Every line of the listing must be reproduced as it stands. Leave the images behind.

## [Collected data]
● ● ● ● ●
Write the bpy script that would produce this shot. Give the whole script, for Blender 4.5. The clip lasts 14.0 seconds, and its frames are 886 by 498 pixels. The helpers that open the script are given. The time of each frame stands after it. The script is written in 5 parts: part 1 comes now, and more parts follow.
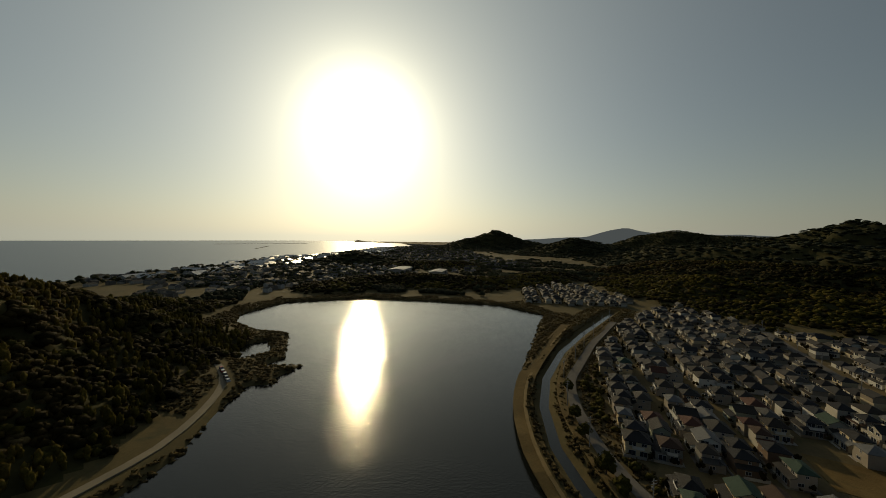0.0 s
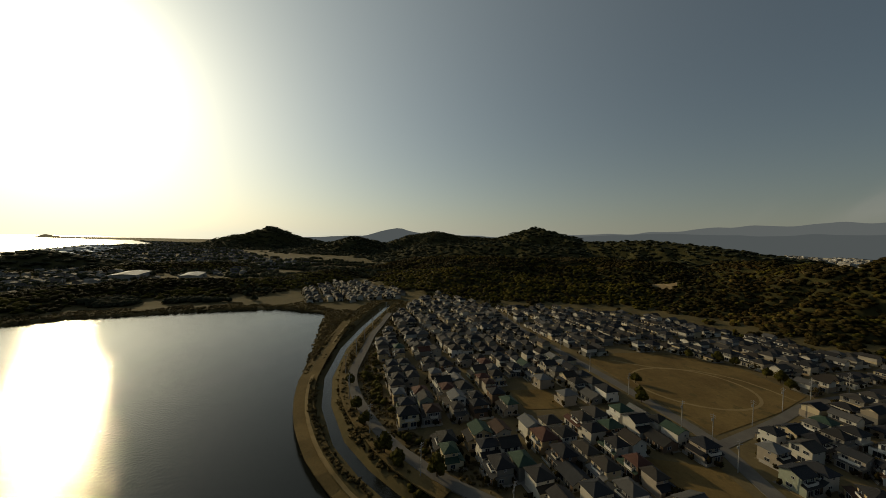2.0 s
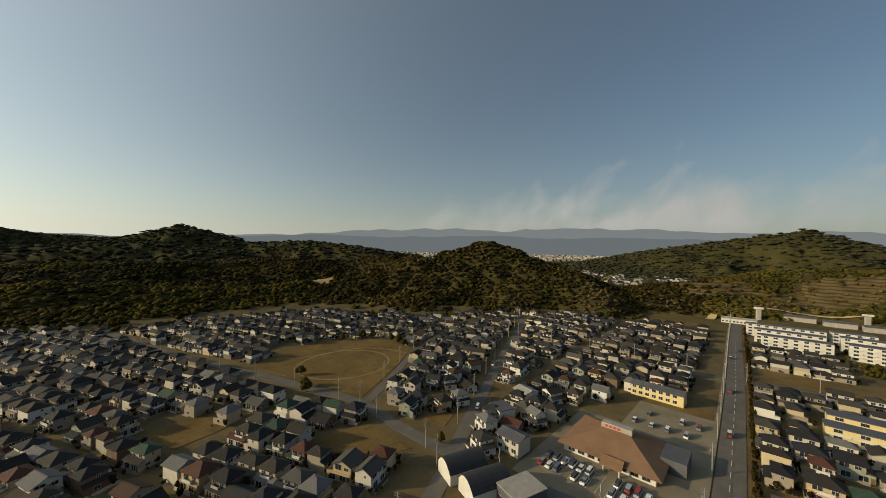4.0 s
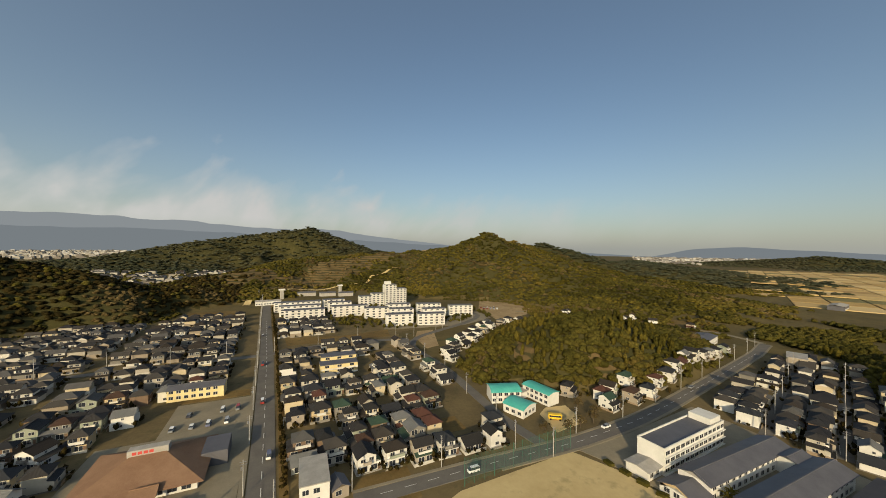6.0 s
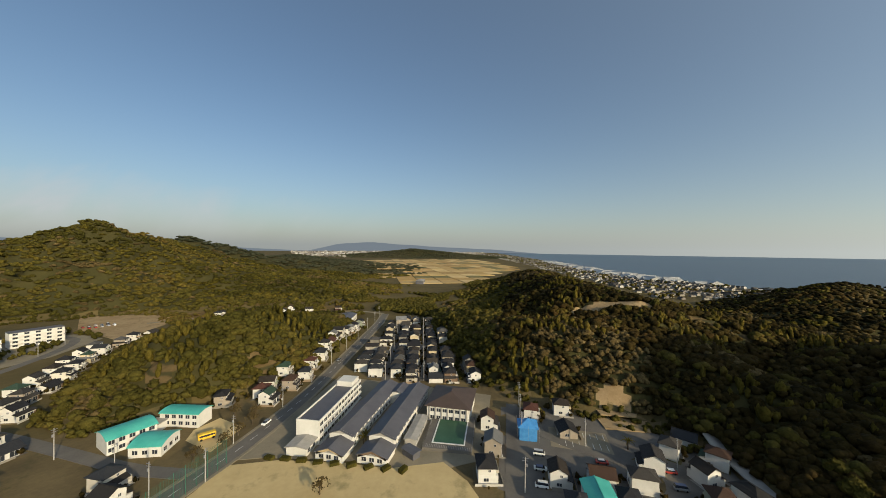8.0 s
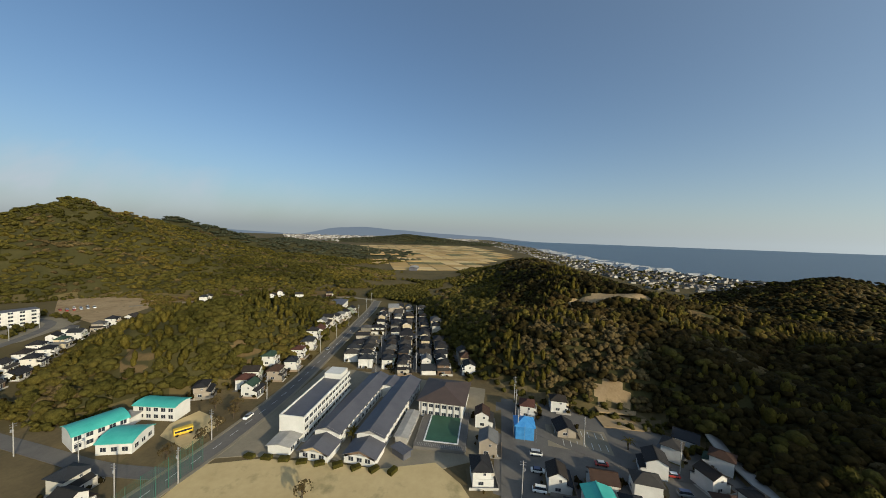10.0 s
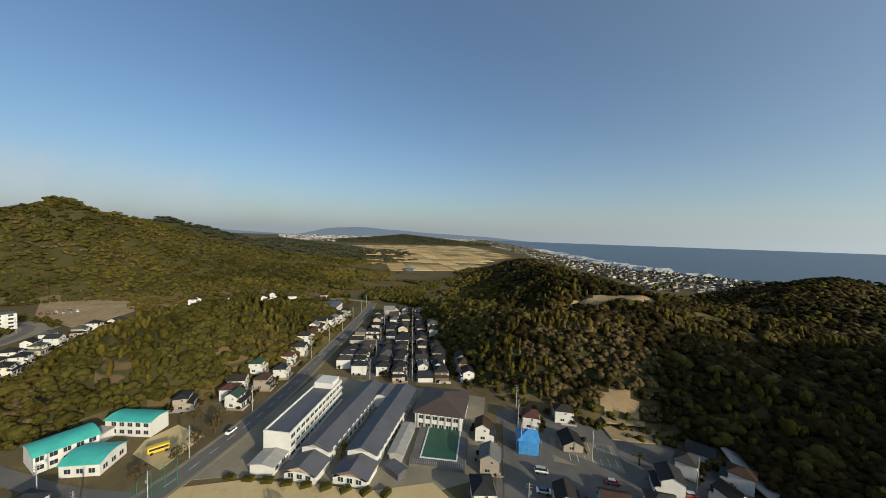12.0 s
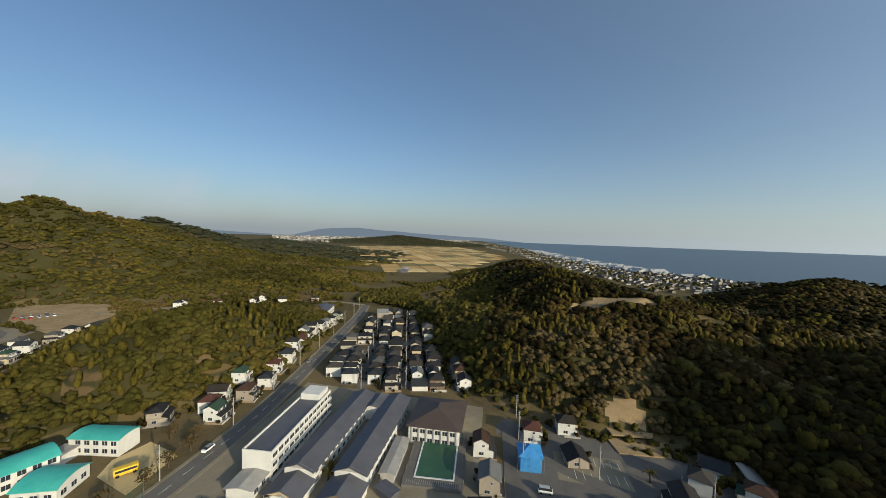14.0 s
● ● ● ● ●
## [Response to the task]
Write the bpy script that would produce this shot. Give the whole script, for Blender 4.5. The clip lasts 14.0 seconds, and its frames are 886 by 498 pixels. The helpers that open the script are given. The time of each frame stands after it. The script is written in 5 parts: part 1 comes now, and more parts follow.
0.0 s
2.0 s
4.0 s
6.0 s
8.0 s
10.0 s
12.0 s
14.0 s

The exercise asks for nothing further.